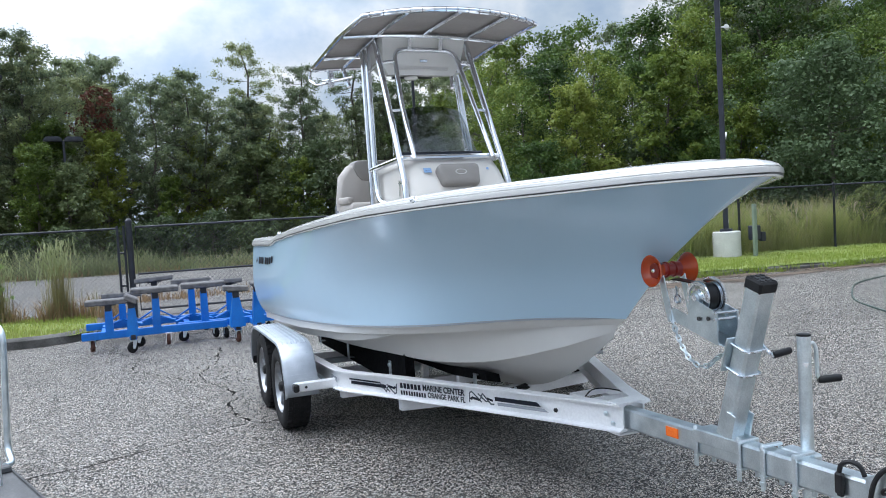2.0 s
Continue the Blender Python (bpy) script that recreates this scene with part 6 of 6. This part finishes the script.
def boat_stand(label, x0, y0, span, beams, crosses, foot, casters, posts):
    """A blue steel cradle on casters: two long beams, cross beams, feet to the front, and posts carrying padded bunks."""
    b = thing("boat_stand", label, "boat stand", (x0, y0, 0), "blue rolling boat stands")
    for y in beams:
        part("base_beam", Shape().box(((span[0] + span[1]) / 2, y, 0.213), (span[1] - span[0], 0.085, 0.10), 0.007), BLUE_PAINT, b)
    for x in crosses:
        part("cross_beam", Shape().box((x, (beams[0] + beams[1]) / 2, 0.200), (0.08, beams[1] - beams[0] - 0.085, 0.07), 0.007), BLUE_PAINT, b)
    for x, y in foot:
        part("foot_beam", Shape().box((x, (beams[0] + y) / 2 - 0.045, 0.210), (0.085, beams[0] - y, 0.085), 0.007), BLUE_PAINT, b)
        part("foot_socket", Shape().box((x, y - 0.060, 0.210), (0.06, 0.03, 0.06), 0.004), BLACK_PAINT, b)
    for x, y, turn, rusty in casters:
        fk, wh = Shape(), Shape()
        caster(fk, wh, x, y, turn)
        part("caster_fork", fk, GALV, b)
        part("caster_wheel", wh, RUST if rusty else RUBBER, b, "rusty red caster wheel" if rusty else "dark rubber caster wheel")
    for x, y, h, w, d, ta, tb, pw, rz in posts:
        z0 = 0.25 if pw < 0.12 else 0.22
        t = 0.045 if pw < 0.12 else 0.042
        part("post", Shape().loft([[(x + sx * q, y + sy * q * 0.85, z) for sx, sy in ((-1, -1), (1, -1), (1, 1), (-1, 1))] for q, z in ((pw / 2, z0), (pw / 2, z0 + 0.04), (t, h - 0.05))]), BLUE_PAINT, b)
        part("pad_bracket", Shape().box((x, y, h - 0.03), (0.085, 0.085, 0.10), 0.006).box((x, y, h + 0.004), (min(w * 0.7, 0.2), 0.10, 0.012), 0.003), BLACK_PAINT, b)
        part("pad", Shape().box((x, y, h + 0.048), (w, d, 0.072), 0.014, pose(0, 0, 0, ta, tb, rz).to_3x3()), PAD_GREY, b, "grey carpeted pad")
        if pw < 0.12 and y > beams[0] + 0.3:
            for sg in (-1, 1):
                part("brace", Shape().bar((x + sg * 0.02, y, 0.40), (x + sg * 0.24, y, 0.262), 0.045, 0.02, 0.003), BLUE_PAINT, b)
                part("brace", Shape().bar((x + sg * 0.03, y - 0.03, 0.30), (x + sg * 0.26, y - 0.34, 0.245), 0.04, 0.02, 0.003), BLUE_PAINT, b)
    return b


boat_stand("blue steel boat cradle on rusty casters with grey padded bunks", -2.05, 8.43, (-0.95, 0.93), (0.0, 1.15), (-0.68, 0.02), ((-0.31, -0.42),),
           ((-0.82, 0.03, 15, 1), (-0.30, -0.42, 130, 0), (-0.20, 0.05, 60, 0), (0.14, 0.0, 175, 1), (-0.80, 1.15, 40, 0), (0.70, 1.15, 250, 0)),
           ((-0.60, 0.0, 0.612, 0.57, 0.17, 3, 0, 0.105, 0), (-0.44, 1.00, 0.612, 0.55, 0.17, -6, 0, 0.10, 0), (-0.31, -0.42, 0.665, 0.17, 0.34, 0, 26, 0.145, 0), (0.0, 0.0, 0.728, 0.62, 0.19, 5, 0, 0.105, 0), (0.02, 1.12, 0.800, 0.55, 0.17, -6, -3, 0.10, 0)))
boat_stand("blue steel boat cradle on rusty casters close behind the boat", -0.85, 8.60, (-0.92, 0.98), (0.0, 0.72), (-0.78, 0.30), ((-0.19, -0.72), (0.10, -0.66)),
           ((-0.82, -0.03, 100, 0), (-0.40, 0.0, 20, 0), (-0.29, -0.10, 190, 0), (-0.18, -0.72, 10, 1), (0.11, -0.62, 70, 0), (0.38, 0.10, 140, 0), (0.80, 0.0, 200, 0), (0.75, 0.72, 20, 0)),
           ((-0.55, 0.0, 0.728, 0.60, 0.18, 4, 0, 0.105, 0), (-0.67, 0.70, 0.745, 0.56, 0.18, -5, 0, 0.10, 0), (-0.12, 0.70, 0.700, 0.40, 0.20, -5, 0, 0.10, 0), (-0.19, -0.72, 0.690, 0.34, 0.17, 0, 5, 0.20, 0), (0.10, -0.66, 0.745, 0.15, 0.32, 0, -30, 0.16, 0), (0.62, 0.0, 0.728, 0.50, 0.18, 4, 0, 0.105, 0)))

# ---------- rolling platform ladder ----------
lad = thing("platform_ladder", "white rolling platform ladder with handrails and black wheels", "ladder", (6.68, 0.86, 0))
lad.rotation_euler = (0, 0, radians(-62))
WHITE_STEEL = pbr("white painted tube", (0.68, 0.69, 0.70), (0.76, 0.77, 0.78), rough=0.4, scale=5, fine=0.1)
for sx in (-0.38, 0.38):
    part("side_frame", Shape().tube(rounded([(sx, -0.45, 0.10), (sx, -0.42, 2.42), (sx, 0.25, 2.42), (sx, 0.30, 1.5)], 0.12), 0.022, 10).tube([(sx, 0.95, 0.06), (sx, 0.20, 1.47)], 0.022, 10).tube([(sx, -0.44, 0.22), (sx, 0.90, 0.20)], 0.018, 8).tube([(sx, -0.43, 1.2), (sx, 0.42, 1.2)], 0.016, 8).tube([(sx, -0.42, 1.95), (sx, 0.27, 1.95)], 0.016, 8), WHITE_STEEL, lad)
    part("wheel", Shape().lathe([(0.04, -0.022), (0.105, -0.02), (0.11, 0), (0.105, 0.02), (0.04, 0.022)], Matrix.Translation((sx * 1.10, -0.45, 0.11)) @ pose(0, 0, 0, 0, 90, 0), 20), RUBBER, lad, "black rubber wheel")
for i in range(7):
    f = i / 7
    part("step", Shape().box((0, 0.92 - 0.72 * f, 0.24 + 1.25 * f), (0.72, 0.17, 0.03), 0.006), WHITE_STEEL, lad)
part("platform", Shape().box((0, -0.12, 1.48), (0.76, 0.62, 0.04), 0.006), WHITE_STEEL, lad)
for z in (0.22, 1.2, 1.95):
    part("back_bar", Shape().tube([(-0.38, -0.43, z), (0.38, -0.43, z)], 0.017, 8), WHITE_STEEL, lad)
part("sign_plate", Shape().box((0.0, -0.46, 1.36), (0.60, 0.012, 0.34), 0.004), WHITE_STEEL, lad, "white sign plate on the ladder")

# ---------- tube-handled cart at the edge ----------
cart = thing("hand_cart", "grey steel hand cart with a bent tube handle and ramp plate", "cart", (-2.80, 2.02, 0))
cart.rotation_euler = (0, 0, radians(23))
CART_GREY = pbr("grey painted steel", (0.07, 0.072, 0.077), (0.12, 0.122, 0.127), rough=0.65, scale=7, fine=0.2)
part("ramp_plate", Shape().loft([[(0.0, y, z), (0.0, y, z + 0.006), (-0.62, y, z + 0.006), (-0.62, y, z)] for y, z in ((0.0, 0.006), (0.30, 0.03), (0.80, 0.075))]), CART_GREY, cart, "grey ramp plate")
part("plate_edge", Shape().bar((0.004, 0.0, 0.014), (0.004, 0.80, 0.084), 0.012, 0.022, 0.003), CART_GREY, cart)
part("deck", Shape().box((-0.31, 1.20, 0.10), (0.62, 0.82, 0.04), 0.008), CART_GREY, cart)
for x in (0.02, -0.62):
    part("handle", Shape().tube(rounded([(x - 0.04, 0.86, 0.11), (x + 0.02, 0.92, 0.10), (x + 0.035, 1.06, 0.16), (x + 0.055, 1.03, 0.97), (x + 0.04, 1.20, 1.02), (x + 0.03, 1.58, 1.02), (x, 1.58, 0.12)], 0.09), 0.021, 12), GALV, cart, "bent steel tube handle")
part("post", Shape().tube([(-0.12, 0.62, 0.06), (-0.14, 0.66, 0.74)], 0.019, 10), GALV, cart)
for sx in (-0.10, -0.52):
    for sy in (0.95, 1.48):
        part("wheel", Shape().lathe([(0.02, -0.018), (0.038, -0.016), (0.04, 0), (0.038, 0.016), (0.02, 0.018)], Matrix.Translation((sx, sy, 0.040)) @ pose(0, 0, 0, 0, 90, 0), 14), RUBBER, cart)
──────────────────────────────
## OBJECTIVE
Copy out the lines that hold "with".

## SOLVED PROBLEM
Continue the Blender Python (bpy) script that recreates this scene with part 6 of 6. This part finishes the script.
boat_stand("blue steel boat cradle on rusty casters with grey padded bunks", -2.05, 8.43, (-0.95, 0.93), (0.0, 1.15), (-0.68, 0.02), ((-0.31, -0.42),),
lad = thing("platform_ladder", "white rolling platform ladder with handrails and black wheels", "ladder", (6.68, 0.86, 0))
cart = thing("hand_cart", "grey steel hand cart with a bent tube handle and ramp plate", "cart", (-2.80, 2.02, 0))